[Objective]:
Extract the full listing verbatim and drop any pictures from your copy.
-*-
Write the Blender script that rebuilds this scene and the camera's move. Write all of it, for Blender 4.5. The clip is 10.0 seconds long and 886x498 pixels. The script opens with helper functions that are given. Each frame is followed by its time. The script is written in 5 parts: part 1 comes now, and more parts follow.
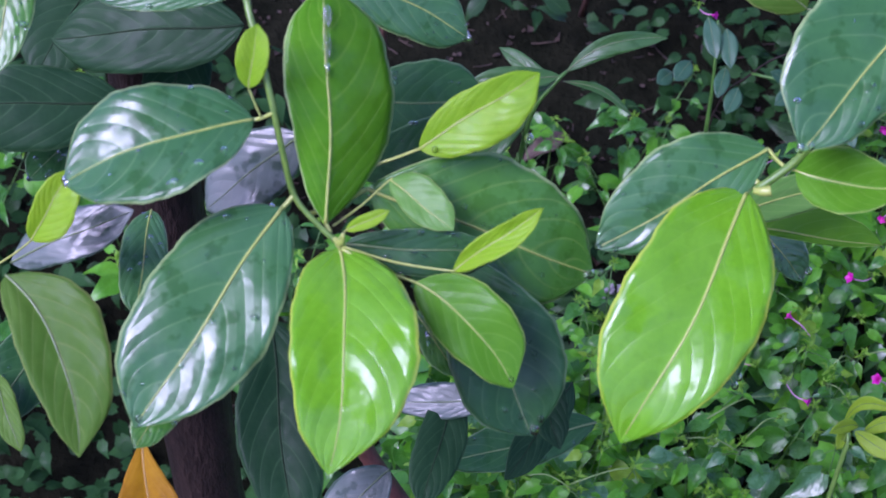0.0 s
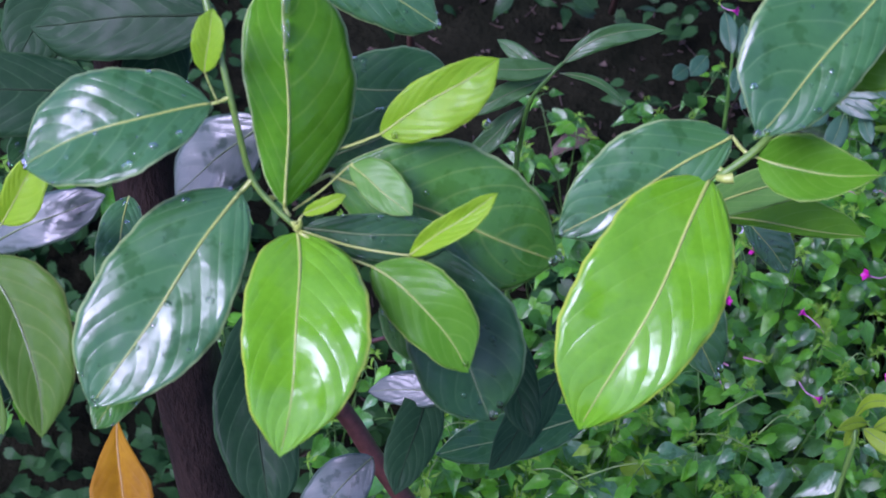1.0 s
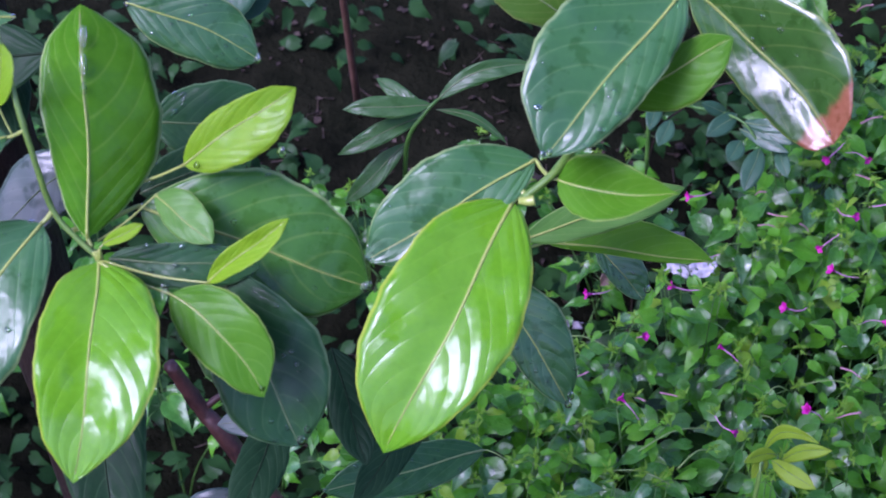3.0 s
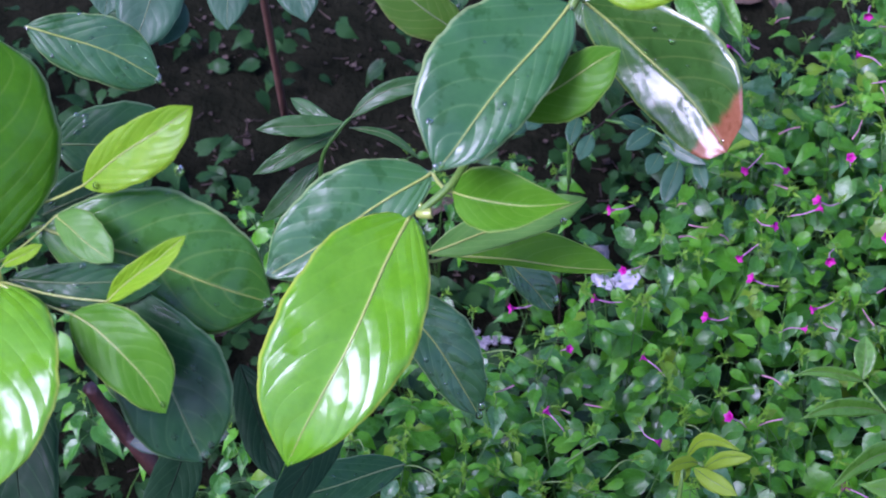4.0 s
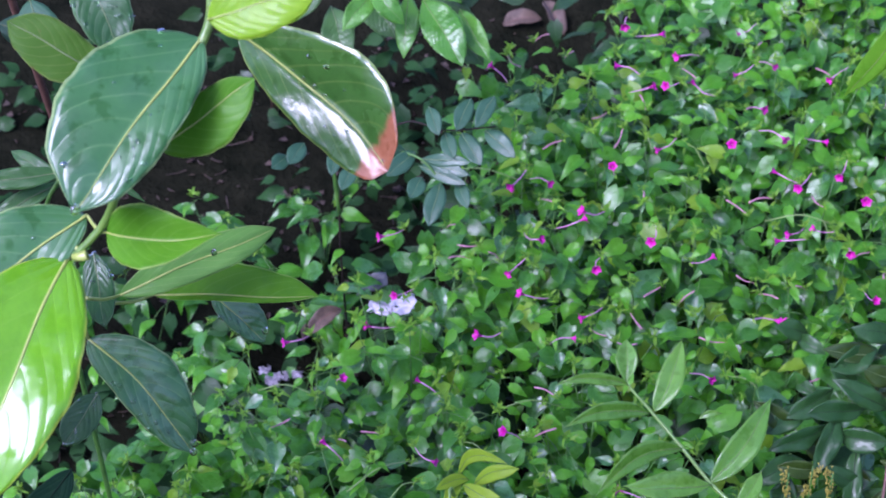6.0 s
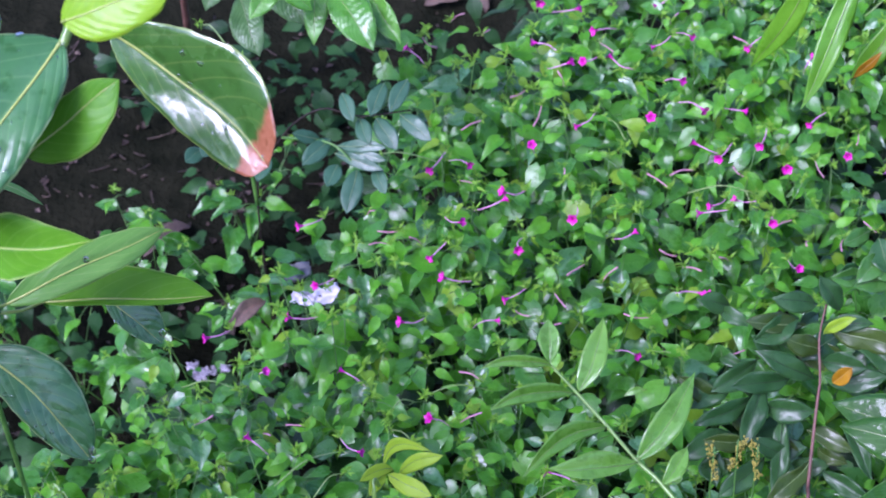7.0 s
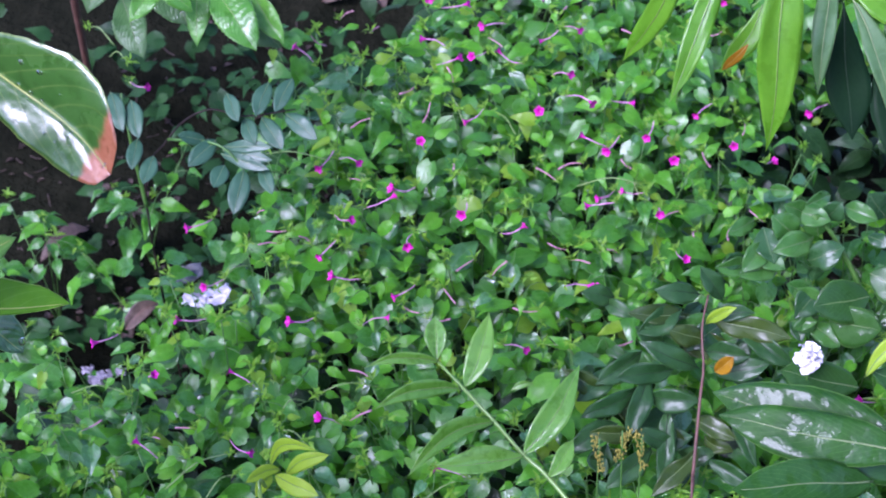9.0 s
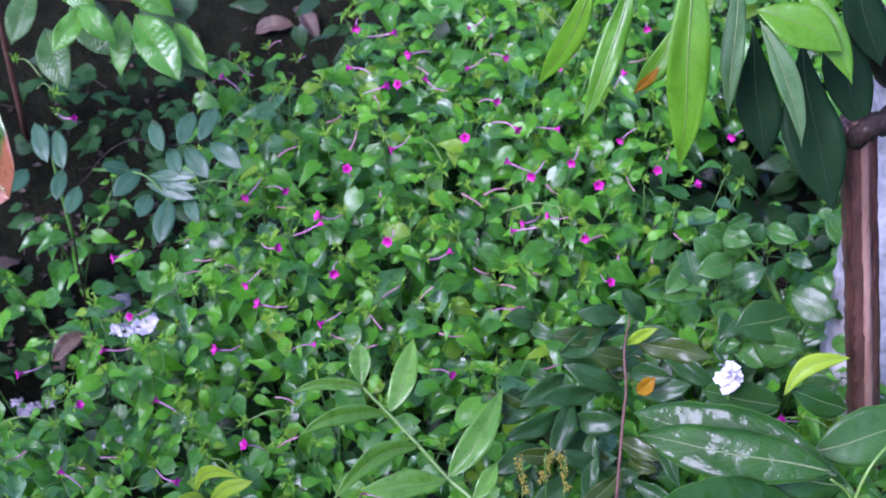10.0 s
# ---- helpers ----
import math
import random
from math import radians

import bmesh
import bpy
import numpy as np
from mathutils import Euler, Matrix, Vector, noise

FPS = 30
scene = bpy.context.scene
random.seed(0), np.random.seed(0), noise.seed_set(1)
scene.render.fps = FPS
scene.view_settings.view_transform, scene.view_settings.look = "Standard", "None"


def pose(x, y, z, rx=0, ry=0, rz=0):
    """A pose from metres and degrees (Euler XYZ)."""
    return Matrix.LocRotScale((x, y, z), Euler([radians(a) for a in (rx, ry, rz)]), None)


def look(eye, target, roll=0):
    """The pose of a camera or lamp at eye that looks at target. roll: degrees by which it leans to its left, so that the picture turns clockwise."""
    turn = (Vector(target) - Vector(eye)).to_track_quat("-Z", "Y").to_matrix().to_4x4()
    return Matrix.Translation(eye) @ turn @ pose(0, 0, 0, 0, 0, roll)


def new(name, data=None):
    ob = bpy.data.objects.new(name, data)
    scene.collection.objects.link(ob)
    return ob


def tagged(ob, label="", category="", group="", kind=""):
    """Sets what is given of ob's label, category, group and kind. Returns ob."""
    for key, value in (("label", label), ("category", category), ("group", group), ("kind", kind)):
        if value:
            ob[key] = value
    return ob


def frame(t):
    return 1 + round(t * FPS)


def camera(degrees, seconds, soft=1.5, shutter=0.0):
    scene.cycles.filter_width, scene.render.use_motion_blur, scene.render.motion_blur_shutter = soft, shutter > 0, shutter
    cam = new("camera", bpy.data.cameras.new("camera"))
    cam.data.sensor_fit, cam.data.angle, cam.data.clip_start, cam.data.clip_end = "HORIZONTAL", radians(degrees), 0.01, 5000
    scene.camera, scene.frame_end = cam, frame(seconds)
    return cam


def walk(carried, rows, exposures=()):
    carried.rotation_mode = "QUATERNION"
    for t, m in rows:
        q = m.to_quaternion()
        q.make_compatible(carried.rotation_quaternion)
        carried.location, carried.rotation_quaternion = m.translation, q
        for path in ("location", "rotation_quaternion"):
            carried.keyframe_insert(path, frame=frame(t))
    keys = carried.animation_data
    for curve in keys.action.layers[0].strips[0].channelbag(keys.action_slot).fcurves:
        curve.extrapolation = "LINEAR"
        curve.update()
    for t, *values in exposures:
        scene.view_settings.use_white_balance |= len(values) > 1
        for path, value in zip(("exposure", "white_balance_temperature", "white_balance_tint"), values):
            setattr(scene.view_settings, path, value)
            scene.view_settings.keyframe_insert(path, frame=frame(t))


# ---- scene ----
-*-
[Task solution]:
Write the Blender script that rebuilds this scene and the camera's move. Write all of it, for Blender 4.5. The clip is 10.0 seconds long and 886x498 pixels. The script opens with helper functions that are given. Each frame is followed by its time. The script is written in 5 parts: part 1 comes now, and more parts follow.
0.0 s
1.0 s
3.0 s
4.0 s
6.0 s
7.0 s
9.0 s
10.0 s
# ---- helpers ----
import math
import random
from math import radians

import bmesh
import bpy
import numpy as np
from mathutils import Euler, Matrix, Vector, noise

FPS = 30
scene = bpy.context.scene
random.seed(0), np.random.seed(0), noise.seed_set(1)
scene.render.fps = FPS
scene.view_settings.view_transform, scene.view_settings.look = "Standard", "None"


def pose(x, y, z, rx=0, ry=0, rz=0):
    """A pose from metres and degrees (Euler XYZ)."""
    return Matrix.LocRotScale((x, y, z), Euler([radians(a) for a in (rx, ry, rz)]), None)


def look(eye, target, roll=0):
    """The pose of a camera or lamp at eye that looks at target. roll: degrees by which it leans to its left, so that the picture turns clockwise."""
    turn = (Vector(target) - Vector(eye)).to_track_quat("-Z", "Y").to_matrix().to_4x4()
    return Matrix.Translation(eye) @ turn @ pose(0, 0, 0, 0, 0, roll)


def new(name, data=None):
    ob = bpy.data.objects.new(name, data)
    scene.collection.objects.link(ob)
    return ob


def tagged(ob, label="", category="", group="", kind=""):
    """Sets what is given of ob's label, category, group and kind. Returns ob."""
    for key, value in (("label", label), ("category", category), ("group", group), ("kind", kind)):
        if value:
            ob[key] = value
    return ob


def frame(t):
    return 1 + round(t * FPS)


def camera(degrees, seconds, soft=1.5, shutter=0.0):
    scene.cycles.filter_width, scene.render.use_motion_blur, scene.render.motion_blur_shutter = soft, shutter > 0, shutter
    cam = new("camera", bpy.data.cameras.new("camera"))
    cam.data.sensor_fit, cam.data.angle, cam.data.clip_start, cam.data.clip_end = "HORIZONTAL", radians(degrees), 0.01, 5000
    scene.camera, scene.frame_end = cam, frame(seconds)
    return cam


def walk(carried, rows, exposures=()):
    carried.rotation_mode = "QUATERNION"
    for t, m in rows:
        q = m.to_quaternion()
        q.make_compatible(carried.rotation_quaternion)
        carried.location, carried.rotation_quaternion = m.translation, q
        for path in ("location", "rotation_quaternion"):
            carried.keyframe_insert(path, frame=frame(t))
    keys = carried.animation_data
    for curve in keys.action.layers[0].strips[0].channelbag(keys.action_slot).fcurves:
        curve.extrapolation = "LINEAR"
        curve.update()
    for t, *values in exposures:
        scene.view_settings.use_white_balance |= len(values) > 1
        for path, value in zip(("exposure", "white_balance_temperature", "white_balance_tint"), values):
            setattr(scene.view_settings, path, value)
            scene.view_settings.keyframe_insert(path, frame=frame(t))


# ---- scene ----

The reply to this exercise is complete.